DIRECTIONS – Transcribe the listing word for word.

────────────────────

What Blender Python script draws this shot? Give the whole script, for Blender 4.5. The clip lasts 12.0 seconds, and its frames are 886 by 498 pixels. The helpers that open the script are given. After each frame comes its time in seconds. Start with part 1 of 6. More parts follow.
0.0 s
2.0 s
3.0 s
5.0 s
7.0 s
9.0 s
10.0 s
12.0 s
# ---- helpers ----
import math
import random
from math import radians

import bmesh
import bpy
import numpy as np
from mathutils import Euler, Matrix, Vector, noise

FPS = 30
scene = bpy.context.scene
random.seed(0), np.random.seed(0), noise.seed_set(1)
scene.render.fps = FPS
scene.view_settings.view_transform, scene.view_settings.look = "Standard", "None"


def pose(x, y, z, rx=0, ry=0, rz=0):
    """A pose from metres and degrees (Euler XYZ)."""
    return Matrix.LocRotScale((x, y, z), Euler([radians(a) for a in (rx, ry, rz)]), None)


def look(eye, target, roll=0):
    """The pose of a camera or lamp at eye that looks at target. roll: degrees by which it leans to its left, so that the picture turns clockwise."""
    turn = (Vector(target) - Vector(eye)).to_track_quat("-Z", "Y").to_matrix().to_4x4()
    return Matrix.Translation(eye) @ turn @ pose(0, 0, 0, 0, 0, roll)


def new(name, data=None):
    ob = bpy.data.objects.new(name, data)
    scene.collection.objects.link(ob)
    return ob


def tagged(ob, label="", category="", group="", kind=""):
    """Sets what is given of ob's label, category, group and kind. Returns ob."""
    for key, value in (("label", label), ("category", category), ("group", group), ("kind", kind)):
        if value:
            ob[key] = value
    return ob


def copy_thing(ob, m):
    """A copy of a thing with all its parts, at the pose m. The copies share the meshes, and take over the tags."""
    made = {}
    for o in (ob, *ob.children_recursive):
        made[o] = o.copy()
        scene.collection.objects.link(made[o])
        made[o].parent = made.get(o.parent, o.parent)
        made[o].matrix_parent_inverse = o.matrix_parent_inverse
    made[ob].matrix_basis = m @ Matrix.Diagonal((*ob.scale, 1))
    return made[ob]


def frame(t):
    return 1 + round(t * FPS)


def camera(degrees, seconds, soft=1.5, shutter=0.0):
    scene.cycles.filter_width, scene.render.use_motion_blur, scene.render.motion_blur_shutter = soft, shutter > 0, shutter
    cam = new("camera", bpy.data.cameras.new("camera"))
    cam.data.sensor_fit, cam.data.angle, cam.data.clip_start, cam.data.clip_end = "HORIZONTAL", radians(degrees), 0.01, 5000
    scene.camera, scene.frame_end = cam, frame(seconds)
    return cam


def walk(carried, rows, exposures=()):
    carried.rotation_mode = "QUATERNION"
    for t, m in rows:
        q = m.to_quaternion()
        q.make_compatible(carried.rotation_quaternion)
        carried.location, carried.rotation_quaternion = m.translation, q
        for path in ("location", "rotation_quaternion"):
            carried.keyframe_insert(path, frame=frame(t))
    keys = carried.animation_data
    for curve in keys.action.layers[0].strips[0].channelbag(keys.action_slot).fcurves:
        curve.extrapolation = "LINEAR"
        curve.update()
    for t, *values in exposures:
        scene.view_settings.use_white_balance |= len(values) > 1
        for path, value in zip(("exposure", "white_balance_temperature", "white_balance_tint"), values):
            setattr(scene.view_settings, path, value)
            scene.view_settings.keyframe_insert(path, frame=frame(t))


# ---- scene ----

────────────────────

RIGHT ANSWER –
What Blender Python script draws this shot? Give the whole script, for Blender 4.5. The clip lasts 12.0 seconds, and its frames are 886 by 498 pixels. The helpers that open the script are given. After each frame comes its time in seconds. Start with part 1 of 6. More parts follow.
0.0 s
2.0 s
3.0 s
5.0 s
7.0 s
9.0 s
10.0 s
12.0 s
# ---- helpers ----
import math
import random
from math import radians

import bmesh
import bpy
import numpy as np
from mathutils import Euler, Matrix, Vector, noise

FPS = 30
scene = bpy.context.scene
random.seed(0), np.random.seed(0), noise.seed_set(1)
scene.render.fps = FPS
scene.view_settings.view_transform, scene.view_settings.look = "Standard", "None"


def pose(x, y, z, rx=0, ry=0, rz=0):
    """A pose from metres and degrees (Euler XYZ)."""
    return Matrix.LocRotScale((x, y, z), Euler([radians(a) for a in (rx, ry, rz)]), None)


def look(eye, target, roll=0):
    """The pose of a camera or lamp at eye that looks at target. roll: degrees by which it leans to its left, so that the picture turns clockwise."""
    turn = (Vector(target) - Vector(eye)).to_track_quat("-Z", "Y").to_matrix().to_4x4()
    return Matrix.Translation(eye) @ turn @ pose(0, 0, 0, 0, 0, roll)


def new(name, data=None):
    ob = bpy.data.objects.new(name, data)
    scene.collection.objects.link(ob)
    return ob


def tagged(ob, label="", category="", group="", kind=""):
    """Sets what is given of ob's label, category, group and kind. Returns ob."""
    for key, value in (("label", label), ("category", category), ("group", group), ("kind", kind)):
        if value:
            ob[key] = value
    return ob


def copy_thing(ob, m):
    """A copy of a thing with all its parts, at the pose m. The copies share the meshes, and take over the tags."""
    made = {}
    for o in (ob, *ob.children_recursive):
        made[o] = o.copy()
        scene.collection.objects.link(made[o])
        made[o].parent = made.get(o.parent, o.parent)
        made[o].matrix_parent_inverse = o.matrix_parent_inverse
    made[ob].matrix_basis = m @ Matrix.Diagonal((*ob.scale, 1))
    return made[ob]


def frame(t):
    return 1 + round(t * FPS)


def camera(degrees, seconds, soft=1.5, shutter=0.0):
    scene.cycles.filter_width, scene.render.use_motion_blur, scene.render.motion_blur_shutter = soft, shutter > 0, shutter
    cam = new("camera", bpy.data.cameras.new("camera"))
    cam.data.sensor_fit, cam.data.angle, cam.data.clip_start, cam.data.clip_end = "HORIZONTAL", radians(degrees), 0.01, 5000
    scene.camera, scene.frame_end = cam, frame(seconds)
    return cam


def walk(carried, rows, exposures=()):
    carried.rotation_mode = "QUATERNION"
    for t, m in rows:
        q = m.to_quaternion()
        q.make_compatible(carried.rotation_quaternion)
        carried.location, carried.rotation_quaternion = m.translation, q
        for path in ("location", "rotation_quaternion"):
            carried.keyframe_insert(path, frame=frame(t))
    keys = carried.animation_data
    for curve in keys.action.layers[0].strips[0].channelbag(keys.action_slot).fcurves:
        curve.extrapolation = "LINEAR"
        curve.update()
    for t, *values in exposures:
        scene.view_settings.use_white_balance |= len(values) > 1
        for path, value in zip(("exposure", "white_balance_temperature", "white_balance_tint"), values):
            setattr(scene.view_settings, path, value)
            scene.view_settings.keyframe_insert(path, frame=frame(t))


# ---- scene ----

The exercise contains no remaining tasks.